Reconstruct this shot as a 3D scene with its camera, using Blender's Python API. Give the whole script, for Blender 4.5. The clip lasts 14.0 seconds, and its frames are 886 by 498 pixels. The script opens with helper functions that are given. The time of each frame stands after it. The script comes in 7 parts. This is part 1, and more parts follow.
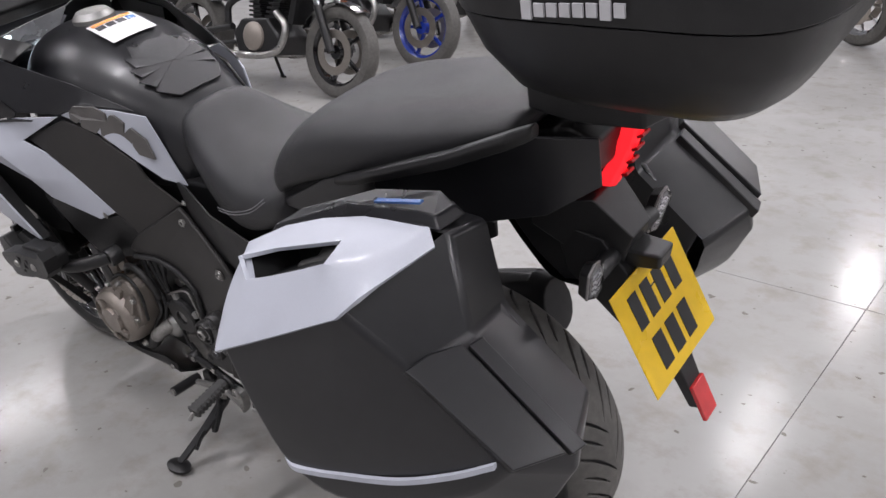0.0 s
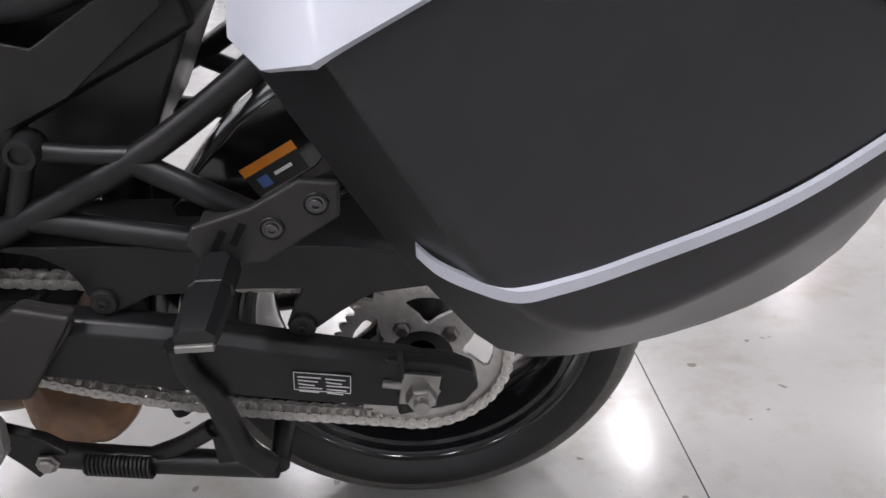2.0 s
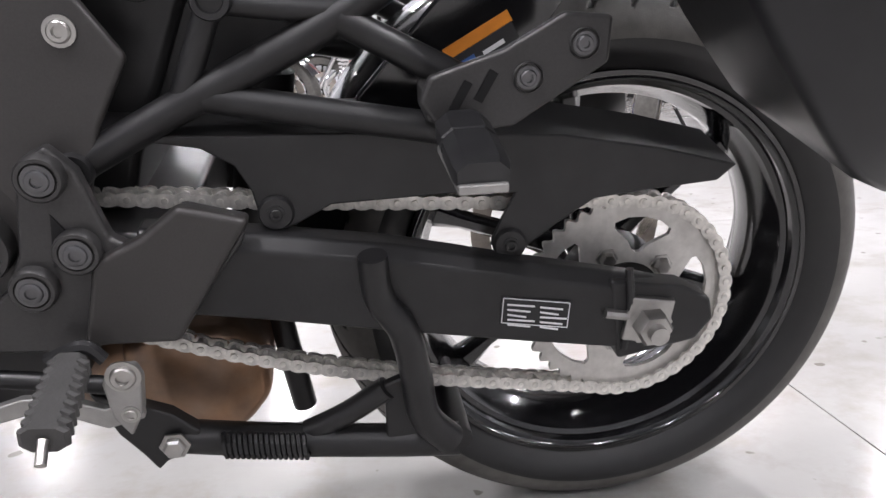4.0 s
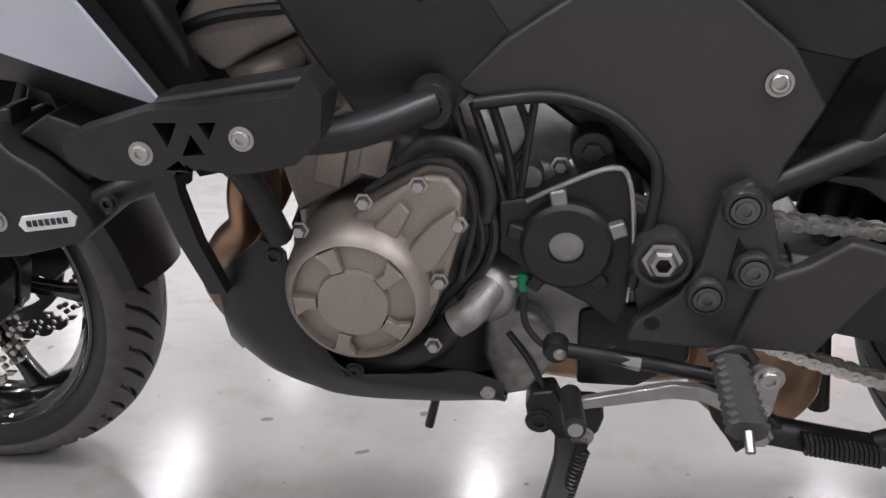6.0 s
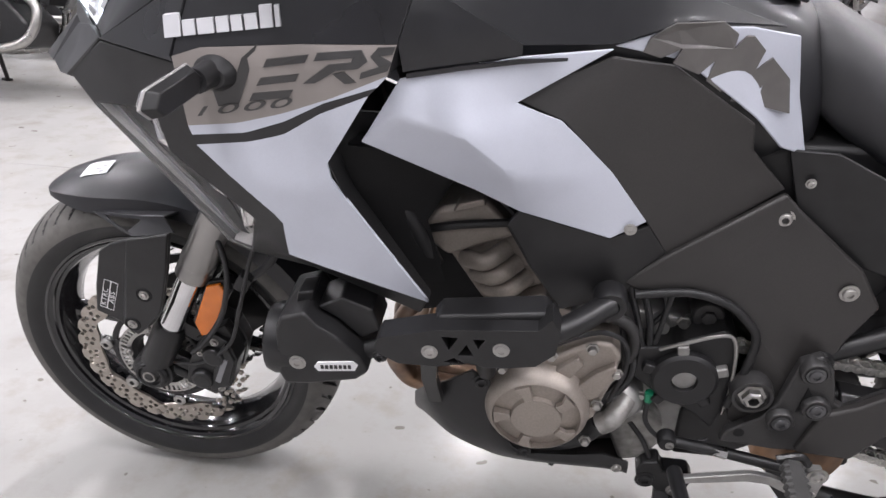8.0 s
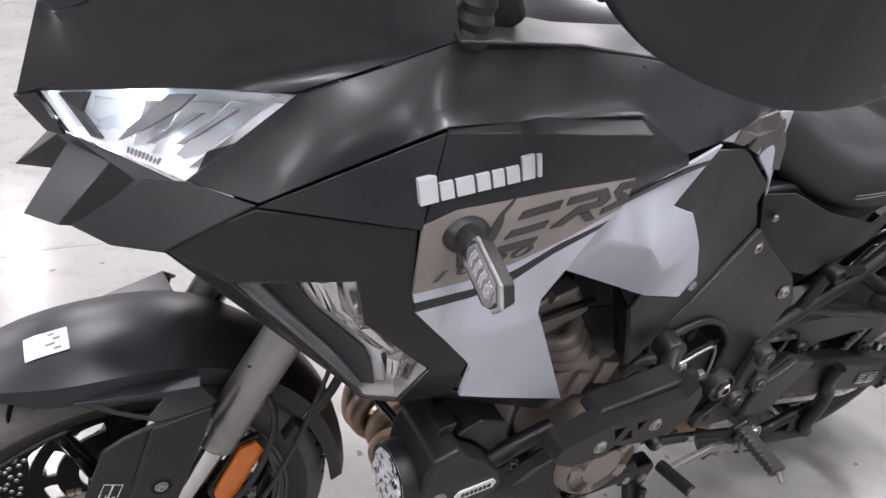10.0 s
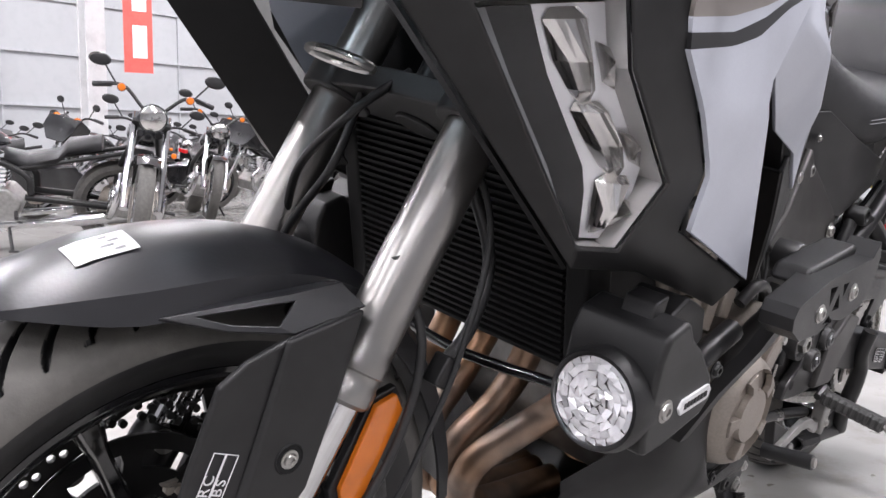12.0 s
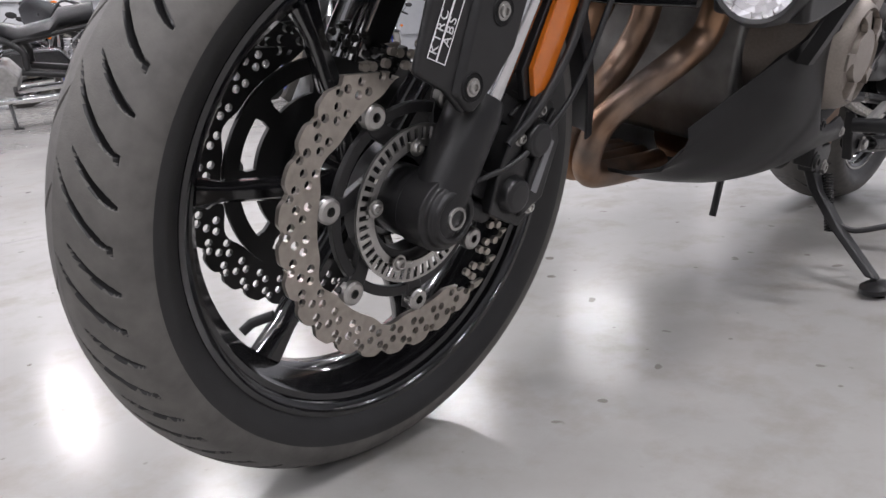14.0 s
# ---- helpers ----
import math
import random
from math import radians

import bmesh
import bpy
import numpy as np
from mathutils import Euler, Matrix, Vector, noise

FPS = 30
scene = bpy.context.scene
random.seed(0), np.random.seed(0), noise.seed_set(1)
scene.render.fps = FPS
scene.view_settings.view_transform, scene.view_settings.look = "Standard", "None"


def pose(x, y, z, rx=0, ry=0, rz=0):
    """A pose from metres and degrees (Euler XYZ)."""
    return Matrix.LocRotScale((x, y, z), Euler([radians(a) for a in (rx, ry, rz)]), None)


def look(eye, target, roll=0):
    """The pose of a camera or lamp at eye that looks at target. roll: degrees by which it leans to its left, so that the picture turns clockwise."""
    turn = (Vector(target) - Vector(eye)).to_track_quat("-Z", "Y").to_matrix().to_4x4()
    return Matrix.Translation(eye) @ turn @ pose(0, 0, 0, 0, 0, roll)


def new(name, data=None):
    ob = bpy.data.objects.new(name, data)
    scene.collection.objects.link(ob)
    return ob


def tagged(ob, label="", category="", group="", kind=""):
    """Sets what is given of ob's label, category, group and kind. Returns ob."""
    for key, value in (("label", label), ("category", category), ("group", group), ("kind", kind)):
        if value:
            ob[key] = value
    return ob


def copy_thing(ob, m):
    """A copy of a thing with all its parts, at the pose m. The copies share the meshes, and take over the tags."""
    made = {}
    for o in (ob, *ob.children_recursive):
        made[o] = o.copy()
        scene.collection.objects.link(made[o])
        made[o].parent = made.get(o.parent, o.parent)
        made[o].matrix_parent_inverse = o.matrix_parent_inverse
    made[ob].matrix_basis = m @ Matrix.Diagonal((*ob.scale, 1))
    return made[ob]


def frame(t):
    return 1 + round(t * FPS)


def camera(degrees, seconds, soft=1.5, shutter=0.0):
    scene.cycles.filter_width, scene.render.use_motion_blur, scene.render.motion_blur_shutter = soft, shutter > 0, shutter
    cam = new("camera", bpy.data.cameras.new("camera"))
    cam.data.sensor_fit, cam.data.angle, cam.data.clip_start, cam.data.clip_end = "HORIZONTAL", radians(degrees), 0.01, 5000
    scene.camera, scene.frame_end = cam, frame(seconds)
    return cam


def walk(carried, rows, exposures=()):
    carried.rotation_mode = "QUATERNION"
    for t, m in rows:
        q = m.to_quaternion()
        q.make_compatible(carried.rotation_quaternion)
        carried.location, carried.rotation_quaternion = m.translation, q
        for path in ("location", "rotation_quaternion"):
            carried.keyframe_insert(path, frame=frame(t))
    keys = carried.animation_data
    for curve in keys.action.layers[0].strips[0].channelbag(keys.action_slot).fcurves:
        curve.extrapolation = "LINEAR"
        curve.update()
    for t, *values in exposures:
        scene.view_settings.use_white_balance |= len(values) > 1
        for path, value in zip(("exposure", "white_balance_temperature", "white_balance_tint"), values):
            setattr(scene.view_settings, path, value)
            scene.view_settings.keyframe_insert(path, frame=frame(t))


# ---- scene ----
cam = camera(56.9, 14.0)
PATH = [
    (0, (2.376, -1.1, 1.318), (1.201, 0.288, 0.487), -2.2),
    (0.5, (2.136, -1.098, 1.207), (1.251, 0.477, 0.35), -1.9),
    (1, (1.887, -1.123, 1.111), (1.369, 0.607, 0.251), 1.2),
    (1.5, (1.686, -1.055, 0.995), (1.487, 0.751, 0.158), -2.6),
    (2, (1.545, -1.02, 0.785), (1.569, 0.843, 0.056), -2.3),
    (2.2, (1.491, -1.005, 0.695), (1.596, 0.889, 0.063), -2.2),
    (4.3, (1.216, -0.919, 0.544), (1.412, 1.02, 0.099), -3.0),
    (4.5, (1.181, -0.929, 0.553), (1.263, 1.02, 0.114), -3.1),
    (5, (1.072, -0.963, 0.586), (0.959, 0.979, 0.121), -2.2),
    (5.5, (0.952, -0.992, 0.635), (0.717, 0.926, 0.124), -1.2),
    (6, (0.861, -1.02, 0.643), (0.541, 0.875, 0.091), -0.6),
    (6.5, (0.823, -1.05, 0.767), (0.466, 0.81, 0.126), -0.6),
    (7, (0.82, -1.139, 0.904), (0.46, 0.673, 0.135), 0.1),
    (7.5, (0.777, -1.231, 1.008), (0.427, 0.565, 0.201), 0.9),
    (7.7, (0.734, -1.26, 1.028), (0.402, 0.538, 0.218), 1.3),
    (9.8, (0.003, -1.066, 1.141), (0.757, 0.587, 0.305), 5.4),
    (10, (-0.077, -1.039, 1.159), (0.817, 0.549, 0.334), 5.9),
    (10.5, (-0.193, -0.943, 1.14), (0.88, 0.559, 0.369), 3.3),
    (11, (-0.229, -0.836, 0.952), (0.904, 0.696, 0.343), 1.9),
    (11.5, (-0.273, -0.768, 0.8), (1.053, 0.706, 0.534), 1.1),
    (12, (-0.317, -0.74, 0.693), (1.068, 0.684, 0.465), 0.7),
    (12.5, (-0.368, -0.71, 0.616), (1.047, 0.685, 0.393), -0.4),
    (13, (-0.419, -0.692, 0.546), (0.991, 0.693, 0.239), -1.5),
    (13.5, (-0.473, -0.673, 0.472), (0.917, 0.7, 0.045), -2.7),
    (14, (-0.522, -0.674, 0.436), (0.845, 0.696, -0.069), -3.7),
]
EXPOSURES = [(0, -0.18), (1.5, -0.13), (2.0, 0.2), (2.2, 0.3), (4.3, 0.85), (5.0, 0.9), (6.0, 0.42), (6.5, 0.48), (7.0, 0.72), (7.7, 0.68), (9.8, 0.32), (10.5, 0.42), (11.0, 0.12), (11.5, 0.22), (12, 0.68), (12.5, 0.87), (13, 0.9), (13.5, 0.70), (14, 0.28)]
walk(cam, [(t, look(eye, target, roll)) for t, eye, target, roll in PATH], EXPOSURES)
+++
### Exercise requirements
Identify and copy all lines with the word "Vector".

### Exercise answer
from mathutils import Euler, Matrix, Vector, noise
    turn = (Vector(target) - Vector(eye)).to_track_quat("-Z", "Y").to_matrix().to_4x4()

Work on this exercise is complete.